YOUR TASK:
Repeat all of the material below exactly as written, images excluded.

-------

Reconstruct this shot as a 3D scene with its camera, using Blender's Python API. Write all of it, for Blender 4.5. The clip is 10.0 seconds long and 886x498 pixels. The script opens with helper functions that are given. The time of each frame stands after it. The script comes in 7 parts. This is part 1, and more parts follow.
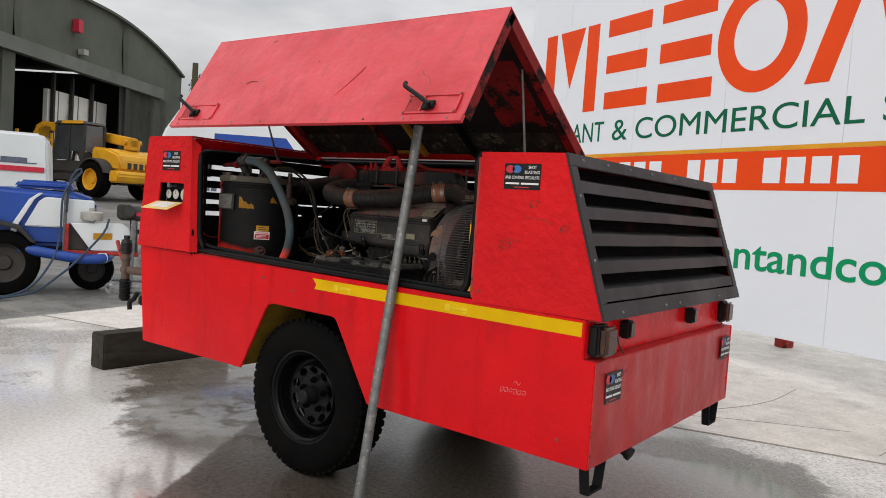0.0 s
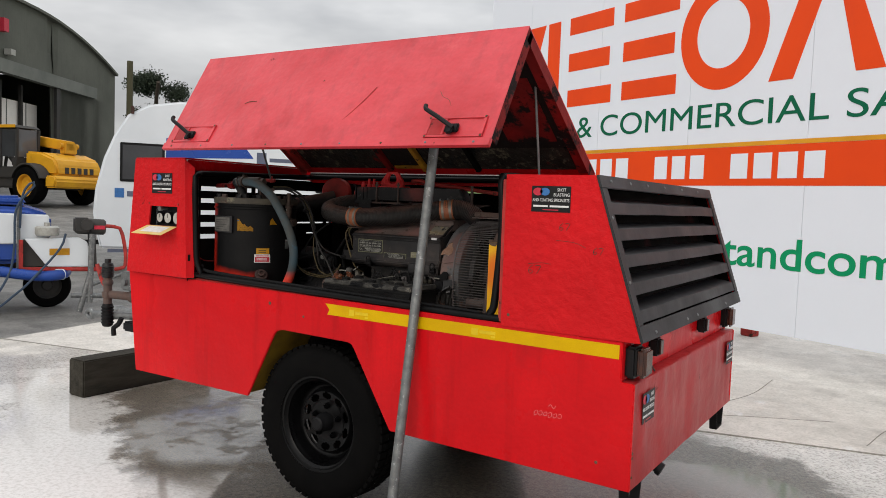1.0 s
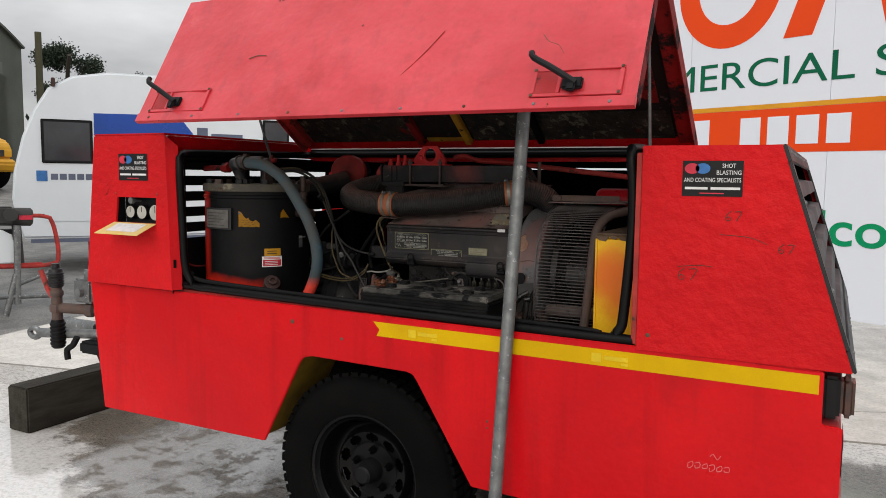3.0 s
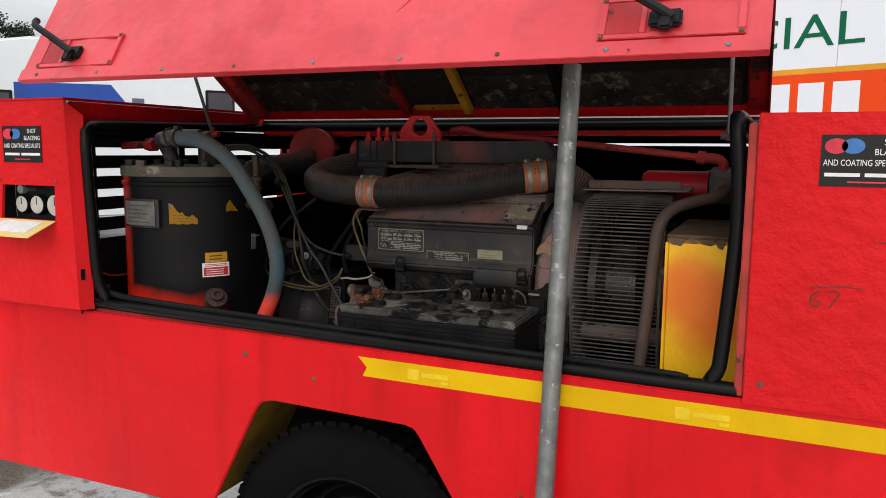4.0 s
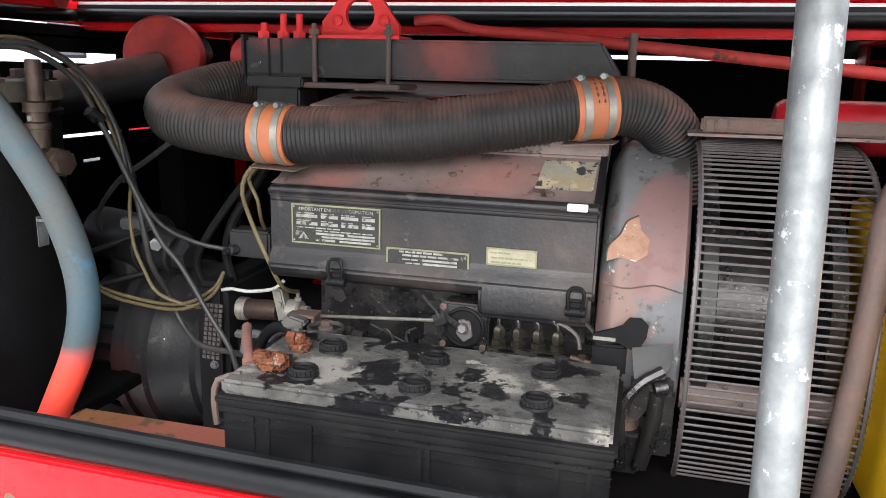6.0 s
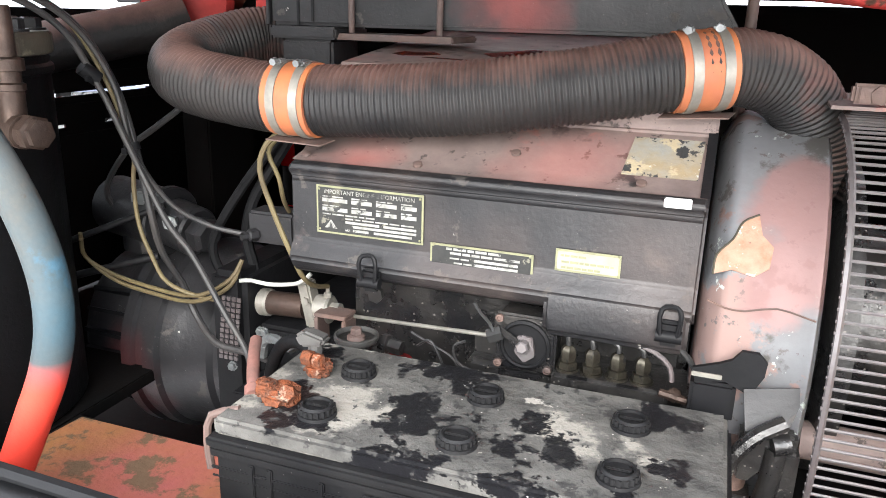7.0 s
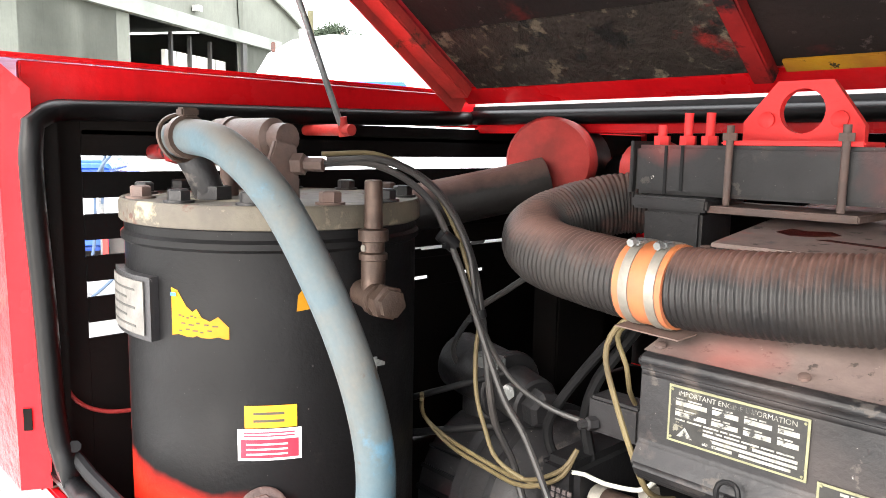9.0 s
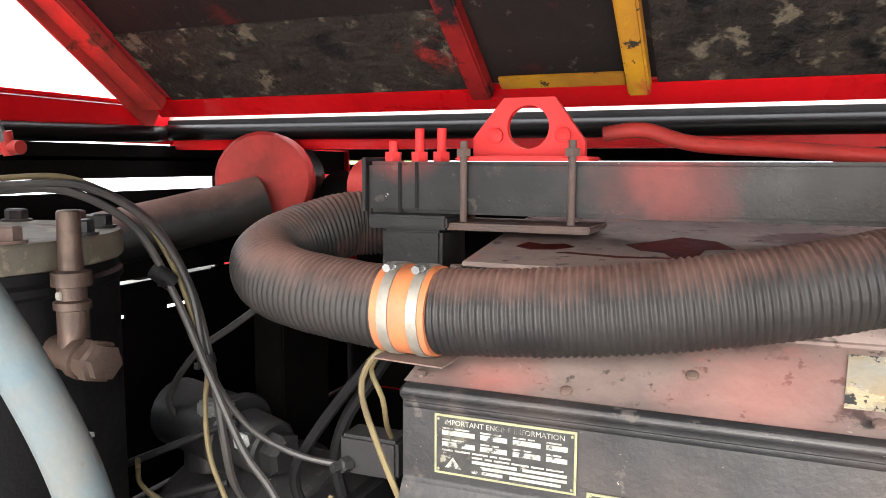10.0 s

-------

COMPLETED TASK:
Reconstruct this shot as a 3D scene with its camera, using Blender's Python API. Write all of it, for Blender 4.5. The clip is 10.0 seconds long and 886x498 pixels. The script opens with helper functions that are given. The time of each frame stands after it. The script comes in 7 parts. This is part 1, and more parts follow.
0.0 s
1.0 s
3.0 s
4.0 s
6.0 s
7.0 s
9.0 s
10.0 s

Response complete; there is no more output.